Tuesday, October 30, 2012
"Masques" by Patricia Briggs
Agents of Sianim have asked her to gather intelligence on the increasingly popular and powerful sorcerer Geoffrey ae'Magi. Soon Aralorn comes to see past the man's striking charisma - and into a soul as corrupt and black as endless night. And few have the will to resist the sinister might of the ae'Magi and his minions.
So Aralorn, aided by her enigmatic companion, Wolf, joins the rebellion against the ae'Magi. But in a war against a foe armed with the power of illusion, how do you know who the true enemy is - or where he will strike next?
Briggs, perhaps best known for her Mercy Thompson series, writes an introduction to the reissue of this, the very first of her novels to ever be published. In said into, she says that she didn't think much about this first book, not until she found out that it was fetching some rather high prices on various websites (since there weren't many copies to start with, and it was out of print). She was preparing to release the second book in the series and wanted to reissue the first, but when she went back and looked over it, it was a bit cringe-worthy. However, the more she read, the more she realized that she couldn't change nearly as much as she wanted without having to change a lot of the next book, too. So she pretty much left things alone, and asks the reader to be kind and keep all this in mind as the story opens.
She really shouldn't have worried about it so much.
True, this isn't as polished as her later works, but the heart of the story is there, and if you're like me, that's what pulls you in. Aralorn is perhaps at times a bit too headstrong, but she's young, and that makes sense. She is not, thankfully, one of those too perfect heroines that one can find in books such as this, nor is she too stupid to live. I found her to be someone I could see myself being friends with, and that's exactly what I was looking for. (I've been reading more nonfiction lately, and I wanted something a bit lighter).
The book opens with her meeting Wolf for the first time, then skips ahead about four years, to her involvement with the ae'Magi. It's obvious to Aralorn, and of course, to us, that he's pretty much evil personified. What's worse is that his dark magic has pretty much everyone snowed; only the small handful that finally come together to make up the rebellion seem to be immune to his illusions.
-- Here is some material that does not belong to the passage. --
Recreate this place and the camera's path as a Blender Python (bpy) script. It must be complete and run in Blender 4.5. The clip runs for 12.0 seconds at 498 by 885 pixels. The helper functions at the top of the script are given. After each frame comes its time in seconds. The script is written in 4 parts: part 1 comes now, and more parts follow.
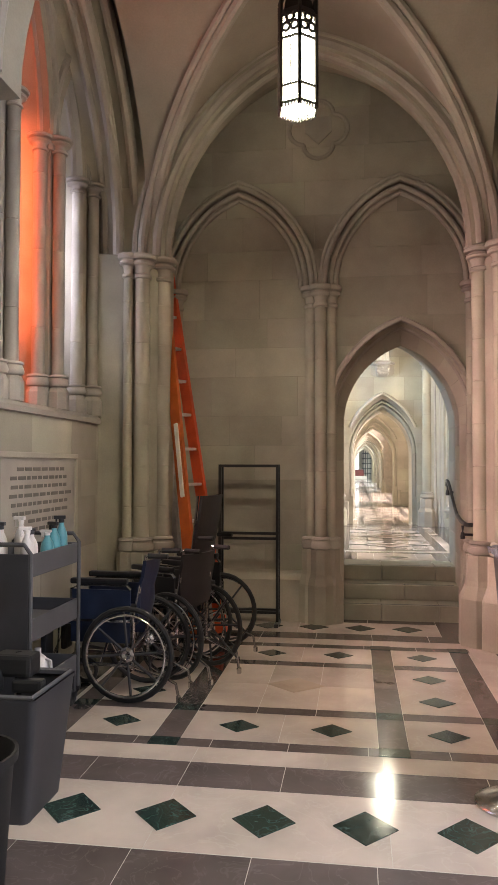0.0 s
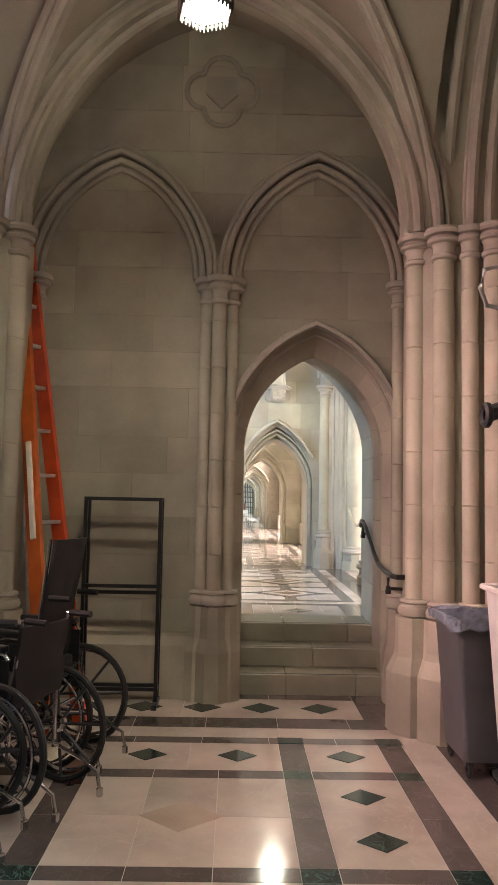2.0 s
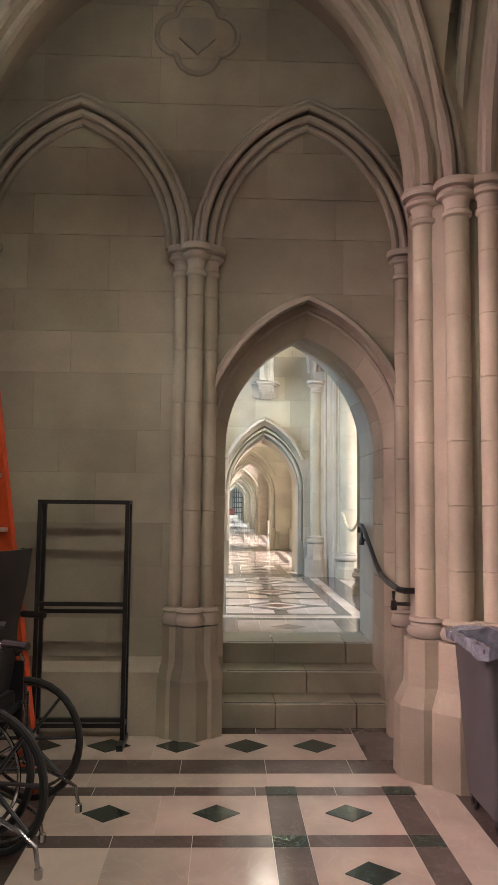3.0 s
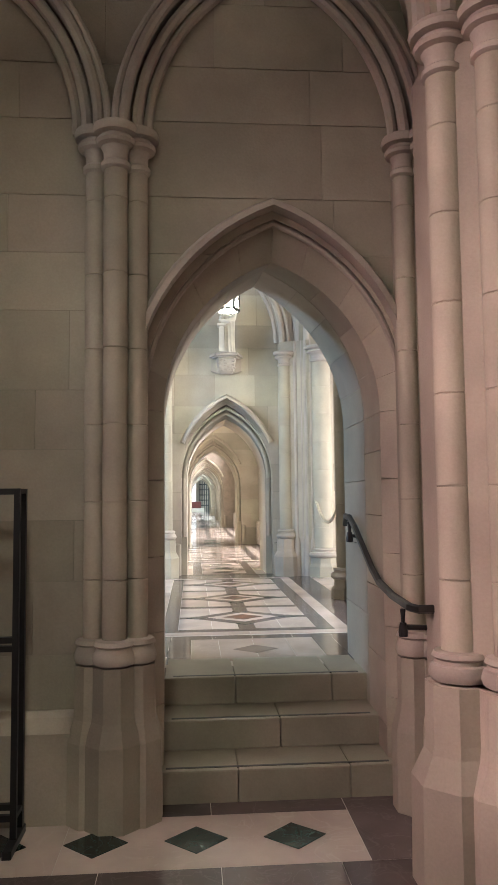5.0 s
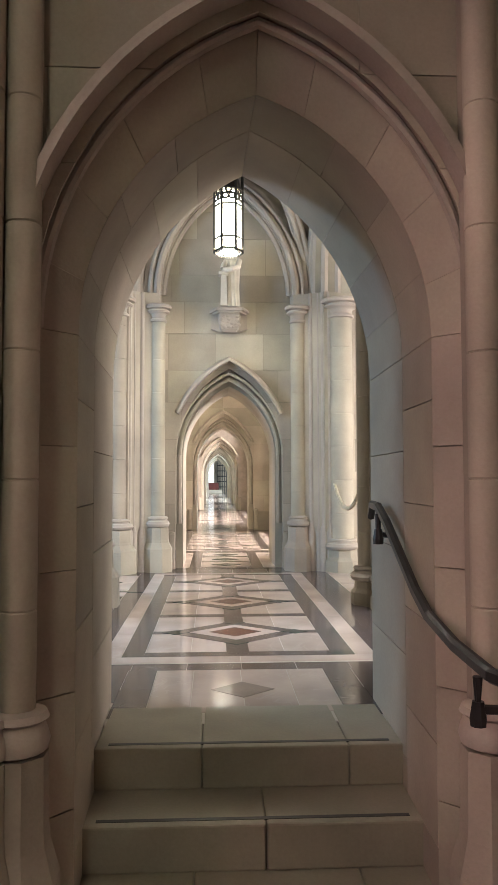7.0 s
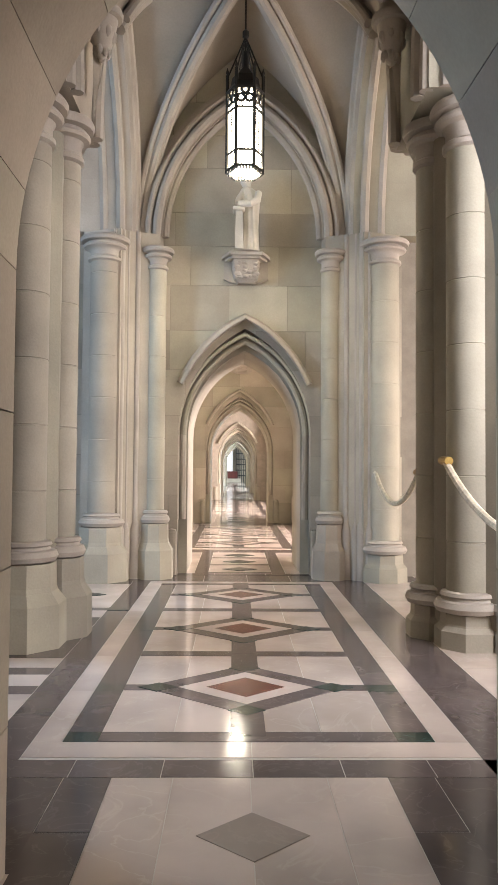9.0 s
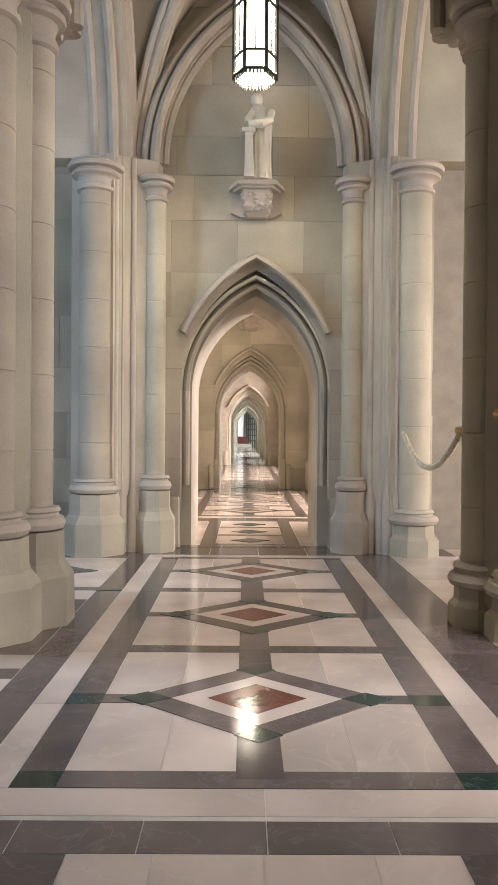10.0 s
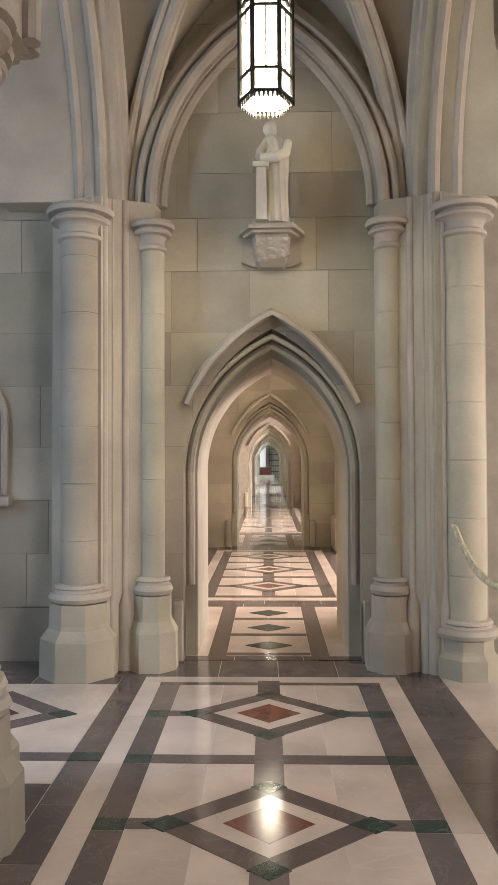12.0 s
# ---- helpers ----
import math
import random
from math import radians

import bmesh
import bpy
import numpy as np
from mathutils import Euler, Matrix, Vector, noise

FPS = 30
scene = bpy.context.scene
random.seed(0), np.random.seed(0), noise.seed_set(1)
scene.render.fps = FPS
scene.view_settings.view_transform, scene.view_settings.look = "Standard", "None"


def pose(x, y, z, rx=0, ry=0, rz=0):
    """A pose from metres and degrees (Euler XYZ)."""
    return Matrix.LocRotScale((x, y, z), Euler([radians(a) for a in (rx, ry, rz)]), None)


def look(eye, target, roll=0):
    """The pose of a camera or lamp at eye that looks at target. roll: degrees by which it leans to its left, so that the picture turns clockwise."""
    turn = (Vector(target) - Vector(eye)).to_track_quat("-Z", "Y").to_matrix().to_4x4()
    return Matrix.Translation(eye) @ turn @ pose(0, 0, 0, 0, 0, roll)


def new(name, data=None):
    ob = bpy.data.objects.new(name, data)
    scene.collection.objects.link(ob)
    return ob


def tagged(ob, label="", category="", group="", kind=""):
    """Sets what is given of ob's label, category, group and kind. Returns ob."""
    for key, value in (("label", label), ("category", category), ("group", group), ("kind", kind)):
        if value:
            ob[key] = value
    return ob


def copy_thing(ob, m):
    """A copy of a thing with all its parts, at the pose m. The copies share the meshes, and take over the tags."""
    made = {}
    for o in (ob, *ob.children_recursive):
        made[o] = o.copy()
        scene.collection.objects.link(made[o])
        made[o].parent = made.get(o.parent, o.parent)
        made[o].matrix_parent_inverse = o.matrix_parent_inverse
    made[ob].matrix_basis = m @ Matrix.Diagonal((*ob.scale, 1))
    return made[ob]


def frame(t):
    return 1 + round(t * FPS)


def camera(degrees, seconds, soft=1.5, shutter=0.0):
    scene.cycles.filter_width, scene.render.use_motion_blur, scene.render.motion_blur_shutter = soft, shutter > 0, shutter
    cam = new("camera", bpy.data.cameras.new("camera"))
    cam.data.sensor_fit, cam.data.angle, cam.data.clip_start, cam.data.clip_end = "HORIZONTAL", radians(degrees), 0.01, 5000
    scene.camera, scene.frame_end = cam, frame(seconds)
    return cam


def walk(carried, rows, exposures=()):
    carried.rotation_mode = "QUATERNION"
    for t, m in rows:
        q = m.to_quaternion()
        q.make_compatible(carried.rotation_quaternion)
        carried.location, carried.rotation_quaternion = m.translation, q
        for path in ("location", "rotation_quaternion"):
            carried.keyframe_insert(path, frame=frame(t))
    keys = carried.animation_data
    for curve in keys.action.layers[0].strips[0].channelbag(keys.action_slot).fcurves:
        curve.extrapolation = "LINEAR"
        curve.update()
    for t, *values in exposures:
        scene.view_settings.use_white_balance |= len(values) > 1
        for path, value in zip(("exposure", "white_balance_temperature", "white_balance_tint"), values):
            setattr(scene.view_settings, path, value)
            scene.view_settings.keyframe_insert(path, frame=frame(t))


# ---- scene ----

The band of misfits includes royalty, children, cooks, and others, and what's nice is that even most of these peripheral characters are developed - enough so that you care about them when the inevitable attacks begin.
Adding to the mix are the Uriah, which I took to be some sort of magical zombies, and you've got a good little fantasy tale on your hands.
Of course, Briggs excels at the relationships between damaged individuals, and Aralorn and Wolf fall into this category. Their story develops at a nice pace - not too fast, not too slow - and now I've requested the sequel to this, "Wolfsbane" to find out what happens with these two. Overall, I would definitely recommend this, and again, I think Briggs was far too hard on herself. Then again, I don't think many writers enjoy reading their first works, as they're often their own worst critics.